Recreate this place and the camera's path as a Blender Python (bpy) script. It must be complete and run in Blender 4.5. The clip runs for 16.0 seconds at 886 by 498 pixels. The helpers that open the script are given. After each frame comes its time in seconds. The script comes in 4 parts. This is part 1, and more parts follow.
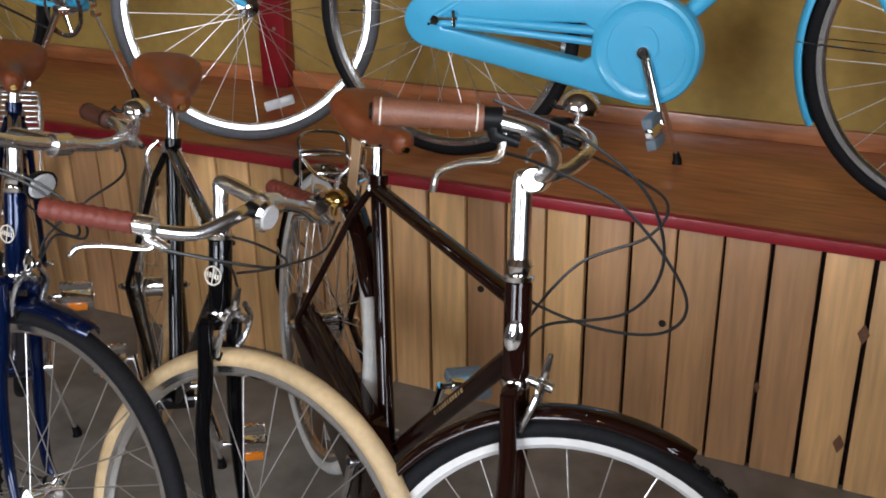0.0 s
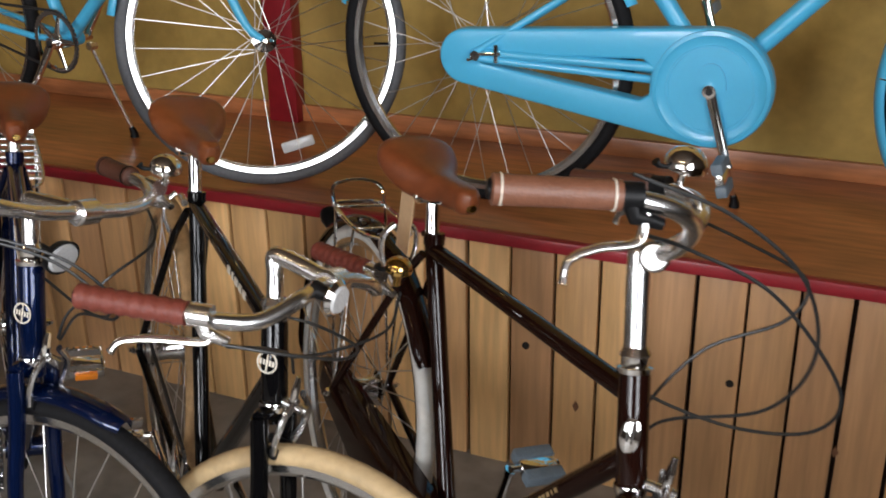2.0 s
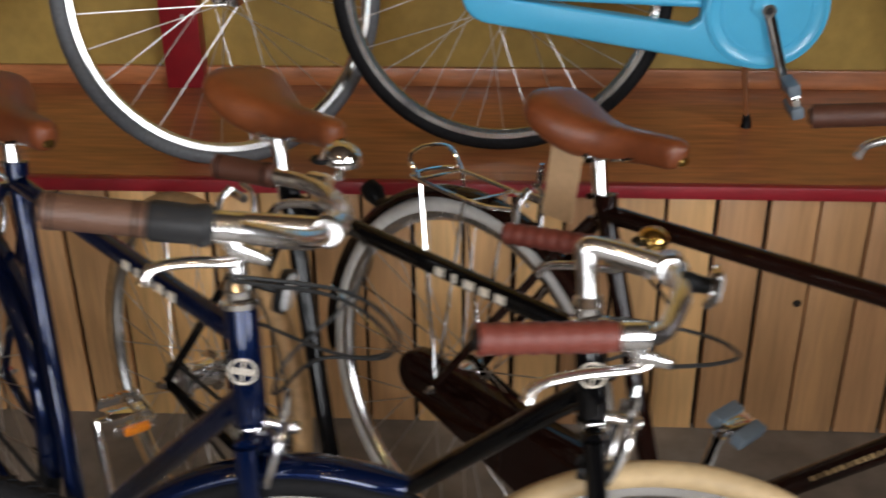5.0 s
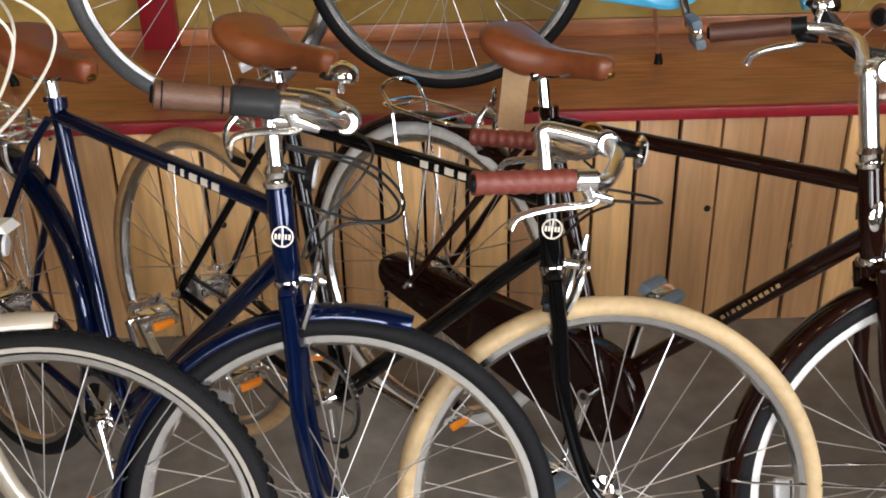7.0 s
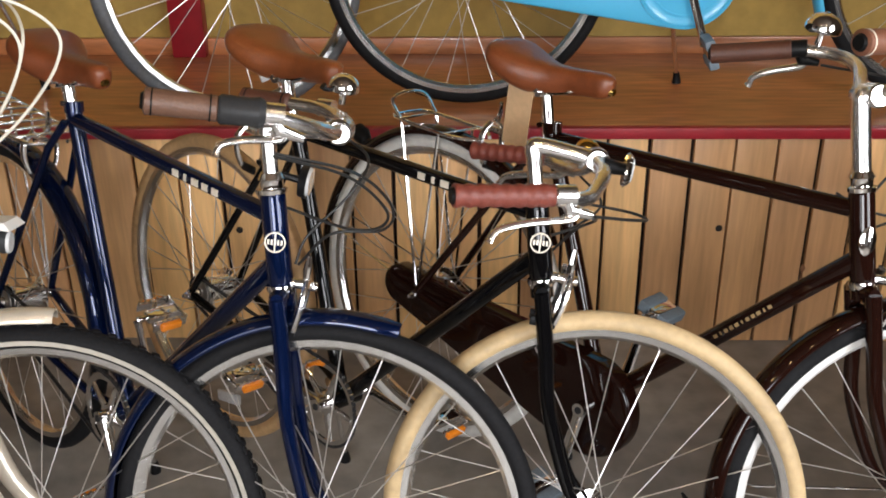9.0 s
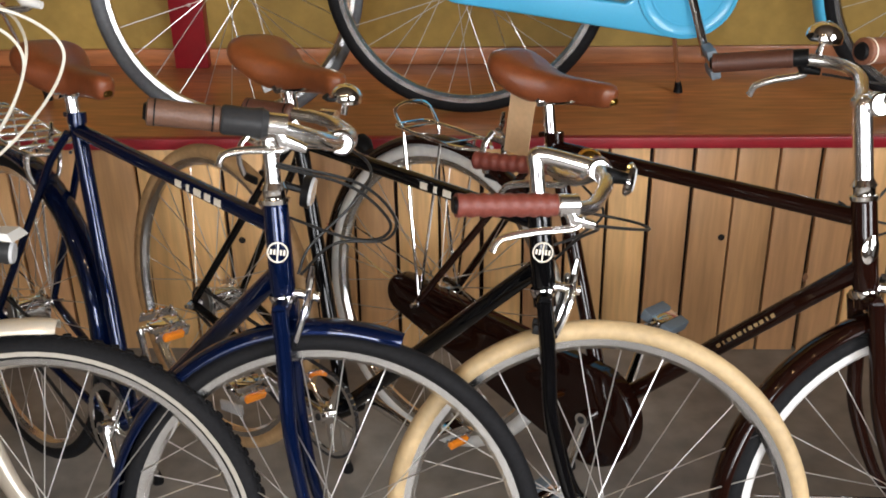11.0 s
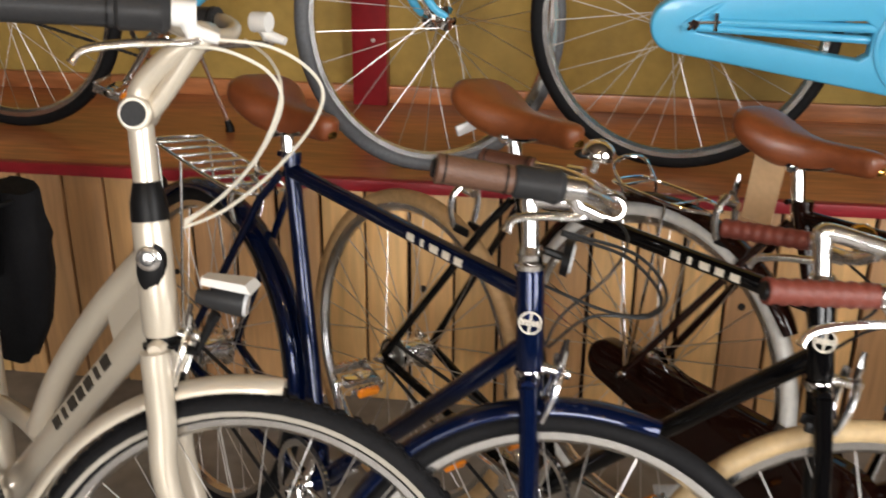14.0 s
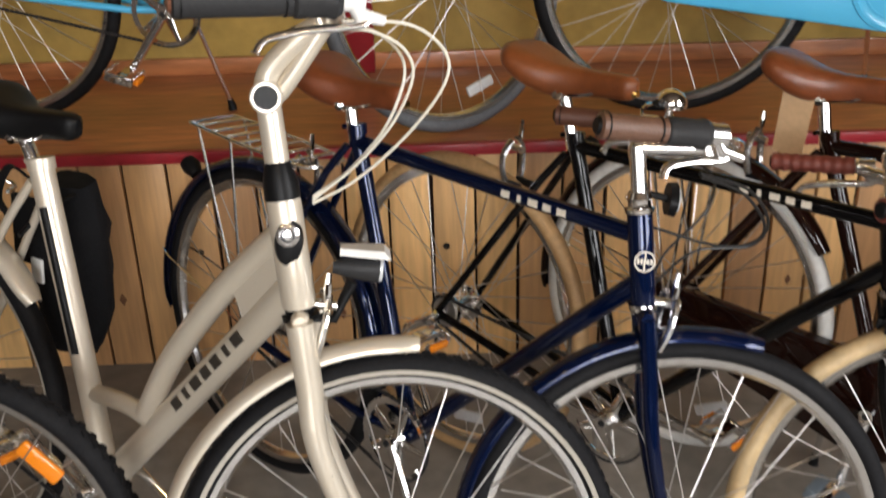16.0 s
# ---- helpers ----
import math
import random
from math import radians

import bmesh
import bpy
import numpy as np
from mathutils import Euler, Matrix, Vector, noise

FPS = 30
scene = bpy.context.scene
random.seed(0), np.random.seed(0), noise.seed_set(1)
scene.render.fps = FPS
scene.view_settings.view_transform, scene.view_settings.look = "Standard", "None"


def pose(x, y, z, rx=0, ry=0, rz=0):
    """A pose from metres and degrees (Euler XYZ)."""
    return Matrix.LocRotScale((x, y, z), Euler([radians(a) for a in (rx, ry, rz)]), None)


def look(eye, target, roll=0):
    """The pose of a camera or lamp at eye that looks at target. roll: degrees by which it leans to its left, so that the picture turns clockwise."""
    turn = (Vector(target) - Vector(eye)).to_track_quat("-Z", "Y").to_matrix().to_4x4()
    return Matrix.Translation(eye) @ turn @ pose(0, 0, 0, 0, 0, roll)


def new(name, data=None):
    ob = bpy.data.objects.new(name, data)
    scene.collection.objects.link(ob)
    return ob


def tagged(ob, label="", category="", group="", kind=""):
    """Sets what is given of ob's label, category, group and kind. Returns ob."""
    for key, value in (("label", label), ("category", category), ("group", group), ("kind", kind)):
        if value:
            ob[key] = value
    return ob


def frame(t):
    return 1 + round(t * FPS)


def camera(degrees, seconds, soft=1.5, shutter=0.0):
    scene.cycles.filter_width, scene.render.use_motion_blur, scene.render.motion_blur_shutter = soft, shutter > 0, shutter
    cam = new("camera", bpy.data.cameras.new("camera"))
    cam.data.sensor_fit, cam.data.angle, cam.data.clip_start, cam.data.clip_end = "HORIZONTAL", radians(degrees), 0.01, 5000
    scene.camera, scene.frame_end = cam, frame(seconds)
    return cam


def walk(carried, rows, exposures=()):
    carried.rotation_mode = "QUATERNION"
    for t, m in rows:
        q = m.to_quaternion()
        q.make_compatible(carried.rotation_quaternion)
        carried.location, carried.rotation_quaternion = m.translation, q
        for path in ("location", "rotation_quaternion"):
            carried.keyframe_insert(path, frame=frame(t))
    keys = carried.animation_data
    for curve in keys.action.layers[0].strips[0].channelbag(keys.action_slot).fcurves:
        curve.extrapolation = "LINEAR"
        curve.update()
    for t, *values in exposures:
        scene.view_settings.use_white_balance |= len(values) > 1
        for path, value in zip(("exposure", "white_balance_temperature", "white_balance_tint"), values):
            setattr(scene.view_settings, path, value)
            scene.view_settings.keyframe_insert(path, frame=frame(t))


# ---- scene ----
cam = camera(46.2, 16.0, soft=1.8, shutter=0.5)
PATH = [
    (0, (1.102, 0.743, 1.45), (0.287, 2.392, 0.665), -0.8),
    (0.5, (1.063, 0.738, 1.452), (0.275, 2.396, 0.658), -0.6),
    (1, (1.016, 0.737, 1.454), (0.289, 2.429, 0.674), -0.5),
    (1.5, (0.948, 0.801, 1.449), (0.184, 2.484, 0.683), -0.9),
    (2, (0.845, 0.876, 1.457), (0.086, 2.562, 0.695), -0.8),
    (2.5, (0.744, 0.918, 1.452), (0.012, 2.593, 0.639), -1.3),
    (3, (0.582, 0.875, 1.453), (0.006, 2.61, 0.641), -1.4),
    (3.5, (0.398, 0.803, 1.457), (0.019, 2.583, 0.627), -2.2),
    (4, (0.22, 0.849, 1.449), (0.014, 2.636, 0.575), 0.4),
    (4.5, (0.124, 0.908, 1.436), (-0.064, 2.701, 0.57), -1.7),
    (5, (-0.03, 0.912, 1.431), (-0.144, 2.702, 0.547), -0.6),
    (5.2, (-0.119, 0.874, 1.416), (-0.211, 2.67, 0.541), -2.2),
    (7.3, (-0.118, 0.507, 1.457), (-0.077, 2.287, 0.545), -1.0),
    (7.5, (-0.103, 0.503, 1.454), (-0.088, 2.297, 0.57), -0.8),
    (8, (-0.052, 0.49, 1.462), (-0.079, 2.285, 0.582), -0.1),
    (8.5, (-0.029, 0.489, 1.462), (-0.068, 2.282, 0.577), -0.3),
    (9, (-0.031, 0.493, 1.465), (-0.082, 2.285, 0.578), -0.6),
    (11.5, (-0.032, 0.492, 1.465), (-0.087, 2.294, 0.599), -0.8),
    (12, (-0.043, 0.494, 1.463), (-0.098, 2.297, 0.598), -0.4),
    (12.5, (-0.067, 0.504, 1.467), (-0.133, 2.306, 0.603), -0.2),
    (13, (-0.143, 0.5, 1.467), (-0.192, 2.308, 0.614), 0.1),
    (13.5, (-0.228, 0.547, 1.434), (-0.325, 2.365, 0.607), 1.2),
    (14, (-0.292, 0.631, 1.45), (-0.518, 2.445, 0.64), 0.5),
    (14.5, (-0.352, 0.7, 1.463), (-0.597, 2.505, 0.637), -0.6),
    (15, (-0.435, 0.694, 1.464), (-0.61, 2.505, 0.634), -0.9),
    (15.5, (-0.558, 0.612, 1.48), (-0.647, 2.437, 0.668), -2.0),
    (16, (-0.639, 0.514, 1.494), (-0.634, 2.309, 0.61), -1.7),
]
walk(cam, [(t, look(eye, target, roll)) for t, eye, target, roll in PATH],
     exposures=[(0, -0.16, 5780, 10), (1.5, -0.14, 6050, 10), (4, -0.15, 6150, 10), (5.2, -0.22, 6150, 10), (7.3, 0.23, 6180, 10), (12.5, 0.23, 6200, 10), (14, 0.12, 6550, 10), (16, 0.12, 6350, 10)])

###

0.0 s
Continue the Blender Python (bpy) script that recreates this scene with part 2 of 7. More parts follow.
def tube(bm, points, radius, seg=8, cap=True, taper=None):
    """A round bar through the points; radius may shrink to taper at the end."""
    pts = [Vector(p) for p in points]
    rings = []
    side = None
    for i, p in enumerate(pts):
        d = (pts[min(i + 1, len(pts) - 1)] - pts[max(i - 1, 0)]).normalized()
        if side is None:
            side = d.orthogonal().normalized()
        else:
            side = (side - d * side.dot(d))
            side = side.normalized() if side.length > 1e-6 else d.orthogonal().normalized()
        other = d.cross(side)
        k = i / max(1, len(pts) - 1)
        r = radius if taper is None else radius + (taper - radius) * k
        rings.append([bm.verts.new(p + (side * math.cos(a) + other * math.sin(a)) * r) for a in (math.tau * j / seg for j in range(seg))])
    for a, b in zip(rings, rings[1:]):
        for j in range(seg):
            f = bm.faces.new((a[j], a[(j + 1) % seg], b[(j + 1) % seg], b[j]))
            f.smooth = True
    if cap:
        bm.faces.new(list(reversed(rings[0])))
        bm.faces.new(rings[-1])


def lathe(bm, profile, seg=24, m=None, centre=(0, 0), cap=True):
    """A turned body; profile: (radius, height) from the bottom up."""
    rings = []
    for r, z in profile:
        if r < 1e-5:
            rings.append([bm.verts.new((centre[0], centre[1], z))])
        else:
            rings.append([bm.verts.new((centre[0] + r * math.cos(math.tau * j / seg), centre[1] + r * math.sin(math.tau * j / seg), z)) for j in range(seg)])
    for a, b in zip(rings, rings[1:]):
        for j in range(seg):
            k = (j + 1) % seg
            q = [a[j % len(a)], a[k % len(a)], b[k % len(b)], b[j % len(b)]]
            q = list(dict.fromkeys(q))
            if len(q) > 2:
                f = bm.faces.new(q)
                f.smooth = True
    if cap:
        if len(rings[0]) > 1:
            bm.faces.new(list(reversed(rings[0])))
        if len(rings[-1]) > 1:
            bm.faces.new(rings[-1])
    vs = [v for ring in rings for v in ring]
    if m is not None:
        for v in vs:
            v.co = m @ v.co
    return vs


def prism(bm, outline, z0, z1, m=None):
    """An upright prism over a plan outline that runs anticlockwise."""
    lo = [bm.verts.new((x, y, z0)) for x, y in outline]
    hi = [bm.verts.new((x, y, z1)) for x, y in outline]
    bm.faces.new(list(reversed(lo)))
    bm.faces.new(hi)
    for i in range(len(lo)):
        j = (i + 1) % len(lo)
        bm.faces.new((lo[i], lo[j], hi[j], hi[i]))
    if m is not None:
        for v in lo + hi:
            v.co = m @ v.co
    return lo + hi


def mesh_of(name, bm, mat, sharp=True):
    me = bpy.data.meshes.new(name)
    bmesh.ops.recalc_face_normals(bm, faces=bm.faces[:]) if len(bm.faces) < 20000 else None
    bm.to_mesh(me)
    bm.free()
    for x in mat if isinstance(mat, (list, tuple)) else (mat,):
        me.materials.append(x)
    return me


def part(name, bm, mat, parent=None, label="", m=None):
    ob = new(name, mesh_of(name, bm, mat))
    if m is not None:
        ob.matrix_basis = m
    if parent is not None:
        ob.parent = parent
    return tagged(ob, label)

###

**EXERCISE BRIEF**: Give the lines above again exactly, from the one containing "Recreate this place" to the one containing "what is given", both included, but leave out the pictures.

**ANSWER TO THE TASK**:
Recreate this place and the camera's path as a Blender Python (bpy) script. It must be complete and run in Blender 4.5. The clip runs for 16.0 seconds at 886 by 498 pixels. The helpers that open the script are given. After each frame comes its time in seconds. The script comes in 4 parts. This is part 1, and more parts follow.
0.0 s
2.0 s
5.0 s
7.0 s
9.0 s
11.0 s
14.0 s
16.0 s
# ---- helpers ----
import math
import random
from math import radians

import bmesh
import bpy
import numpy as np
from mathutils import Euler, Matrix, Vector, noise

FPS = 30
scene = bpy.context.scene
random.seed(0), np.random.seed(0), noise.seed_set(1)
scene.render.fps = FPS
scene.view_settings.view_transform, scene.view_settings.look = "Standard", "None"


def pose(x, y, z, rx=0, ry=0, rz=0):
    """A pose from metres and degrees (Euler XYZ)."""
    return Matrix.LocRotScale((x, y, z), Euler([radians(a) for a in (rx, ry, rz)]), None)


def look(eye, target, roll=0):
    """The pose of a camera or lamp at eye that looks at target. roll: degrees by which it leans to its left, so that the picture turns clockwise."""
    turn = (Vector(target) - Vector(eye)).to_track_quat("-Z", "Y").to_matrix().to_4x4()
    return Matrix.Translation(eye) @ turn @ pose(0, 0, 0, 0, 0, roll)


def new(name, data=None):
    ob = bpy.data.objects.new(name, data)
    scene.collection.objects.link(ob)
    return ob


def tagged(ob, label="", category="", group="", kind=""):
    """Sets what is given of ob's label, category, group and kind. Returns ob."""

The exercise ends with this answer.